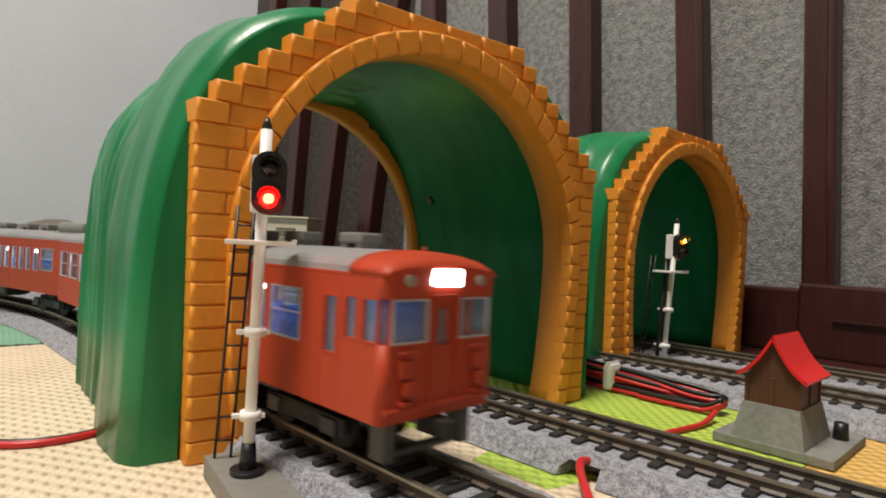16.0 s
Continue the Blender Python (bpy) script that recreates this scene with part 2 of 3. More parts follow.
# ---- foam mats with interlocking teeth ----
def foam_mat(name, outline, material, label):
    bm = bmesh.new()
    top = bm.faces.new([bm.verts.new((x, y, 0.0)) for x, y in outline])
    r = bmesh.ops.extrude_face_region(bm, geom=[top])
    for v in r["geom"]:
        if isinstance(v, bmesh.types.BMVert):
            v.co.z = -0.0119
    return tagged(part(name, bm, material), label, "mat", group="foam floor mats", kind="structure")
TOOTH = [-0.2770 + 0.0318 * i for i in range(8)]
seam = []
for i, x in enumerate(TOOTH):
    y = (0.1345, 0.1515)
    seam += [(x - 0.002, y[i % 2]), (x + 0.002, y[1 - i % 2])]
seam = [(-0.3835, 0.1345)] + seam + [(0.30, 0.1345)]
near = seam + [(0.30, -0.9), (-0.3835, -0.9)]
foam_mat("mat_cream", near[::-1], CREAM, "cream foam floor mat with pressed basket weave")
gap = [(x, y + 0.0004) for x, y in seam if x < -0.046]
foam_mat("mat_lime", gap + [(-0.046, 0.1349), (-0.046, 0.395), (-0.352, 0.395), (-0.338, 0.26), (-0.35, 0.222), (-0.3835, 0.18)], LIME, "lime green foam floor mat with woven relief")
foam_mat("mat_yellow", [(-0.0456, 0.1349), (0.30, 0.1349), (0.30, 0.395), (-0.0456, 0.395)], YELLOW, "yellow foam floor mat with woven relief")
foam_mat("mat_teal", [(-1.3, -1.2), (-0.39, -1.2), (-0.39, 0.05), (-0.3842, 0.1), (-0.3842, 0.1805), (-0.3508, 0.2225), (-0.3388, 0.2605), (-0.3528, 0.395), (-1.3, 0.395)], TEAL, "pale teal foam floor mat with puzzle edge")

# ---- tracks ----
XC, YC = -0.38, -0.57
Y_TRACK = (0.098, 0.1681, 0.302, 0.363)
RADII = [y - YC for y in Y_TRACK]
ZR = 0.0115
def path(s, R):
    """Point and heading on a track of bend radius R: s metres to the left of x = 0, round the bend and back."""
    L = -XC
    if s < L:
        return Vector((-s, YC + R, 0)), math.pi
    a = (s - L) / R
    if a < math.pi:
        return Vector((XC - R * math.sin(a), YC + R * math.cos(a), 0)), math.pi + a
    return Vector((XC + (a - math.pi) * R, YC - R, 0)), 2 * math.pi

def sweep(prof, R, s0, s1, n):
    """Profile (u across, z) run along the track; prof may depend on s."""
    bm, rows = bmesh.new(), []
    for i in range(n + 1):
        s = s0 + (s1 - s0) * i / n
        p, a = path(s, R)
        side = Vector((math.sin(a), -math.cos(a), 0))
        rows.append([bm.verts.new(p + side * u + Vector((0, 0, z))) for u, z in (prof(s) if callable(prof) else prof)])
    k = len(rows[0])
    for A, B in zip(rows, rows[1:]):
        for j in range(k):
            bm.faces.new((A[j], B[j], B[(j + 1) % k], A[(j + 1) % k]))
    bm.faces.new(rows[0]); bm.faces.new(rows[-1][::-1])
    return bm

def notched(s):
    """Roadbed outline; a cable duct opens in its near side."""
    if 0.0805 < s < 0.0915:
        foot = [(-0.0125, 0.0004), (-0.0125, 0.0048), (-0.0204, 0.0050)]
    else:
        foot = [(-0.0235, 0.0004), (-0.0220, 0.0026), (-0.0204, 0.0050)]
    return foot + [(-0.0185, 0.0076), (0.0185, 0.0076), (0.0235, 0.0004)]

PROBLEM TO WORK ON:
Give every line above again exactly, with no pictures.

EXERCISE ANSWER:
16.0 s
Continue the Blender Python (bpy) script that recreates this scene with part 2 of 3. More parts follow.
# ---- foam mats with interlocking teeth ----
def foam_mat(name, outline, material, label):
    bm = bmesh.new()
    top = bm.faces.new([bm.verts.new((x, y, 0.0)) for x, y in outline])
    r = bmesh.ops.extrude_face_region(bm, geom=[top])
    for v in r["geom"]:
        if isinstance(v, bmesh.types.BMVert):
            v.co.z = -0.0119
    return tagged(part(name, bm, material), label, "mat", group="foam floor mats", kind="structure")
TOOTH = [-0.2770 + 0.0318 * i for i in range(8)]
seam = []
for i, x in enumerate(TOOTH):
    y = (0.1345, 0.1515)
    seam += [(x - 0.002, y[i % 2]), (x + 0.002, y[1 - i % 2])]
seam = [(-0.3835, 0.1345)] + seam + [(0.30, 0.1345)]
near = seam + [(0.30, -0.9), (-0.3835, -0.9)]
foam_mat("mat_cream", near[::-1], CREAM, "cream foam floor mat with pressed basket weave")
gap = [(x, y + 0.0004) for x, y in seam if x < -0.046]
foam_mat("mat_lime", gap + [(-0.046, 0.1349), (-0.046, 0.395), (-0.352, 0.395), (-0.338, 0.26), (-0.35, 0.222), (-0.3835, 0.18)], LIME, "lime green foam floor mat with woven relief")
foam_mat("mat_yellow", [(-0.0456, 0.1349), (0.30, 0.1349), (0.30, 0.395), (-0.0456, 0.395)], YELLOW, "yellow foam floor mat with woven relief")
foam_mat("mat_teal", [(-1.3, -1.2), (-0.39, -1.2), (-0.39, 0.05), (-0.3842, 0.1), (-0.3842, 0.1805), (-0.3508, 0.2225), (-0.3388, 0.2605), (-0.3528, 0.395), (-1.3, 0.395)], TEAL, "pale teal foam floor mat with puzzle edge")

# ---- tracks ----
XC, YC = -0.38, -0.57
Y_TRACK = (0.098, 0.1681, 0.302, 0.363)
RADII = [y - YC for y in Y_TRACK]
ZR = 0.0115
def path(s, R):
    """Point and heading on a track of bend radius R: s metres to the left of x = 0, round the bend and back."""
    L = -XC
    if s < L:
        return Vector((-s, YC + R, 0)), math.pi
    a = (s - L) / R
    if a < math.pi:
        return Vector((XC - R * math.sin(a), YC + R * math.cos(a), 0)), math.pi + a
    return Vector((XC + (a - math.pi) * R, YC - R, 0)), 2 * math.pi

def sweep(prof, R, s0, s1, n):
    """Profile (u across, z) run along the track; prof may depend on s."""
    bm, rows = bmesh.new(), []
    for i in range(n + 1):
        s = s0 + (s1 - s0) * i / n
        p, a = path(s, R)
        side = Vector((math.sin(a), -math.cos(a), 0))
        rows.append([bm.verts.new(p + side * u + Vector((0, 0, z))) for u, z in (prof(s) if callable(prof) else prof)])
    k = len(rows[0])
    for A, B in zip(rows, rows[1:]):
        for j in range(k):
            bm.faces.new((A[j], B[j], B[(j + 1) % k], A[(j + 1) % k]))
    bm.faces.new(rows[0]); bm.faces.new(rows[-1][::-1])
    return bm

def notched(s):
    """Roadbed outline; a cable duct opens in its near side."""
    if 0.0805 < s < 0.0915:
        foot = [(-0.0125, 0.0004), (-0.0125, 0.0048), (-0.0204, 0.0050)]
    else:
        foot = [(-0.0235, 0.0004), (-0.0220, 0.0026), (-0.0204, 0.0050)]
    return foot + [(-0.0185, 0.0076), (0.0185, 0.0076), (0.0235, 0.0004)]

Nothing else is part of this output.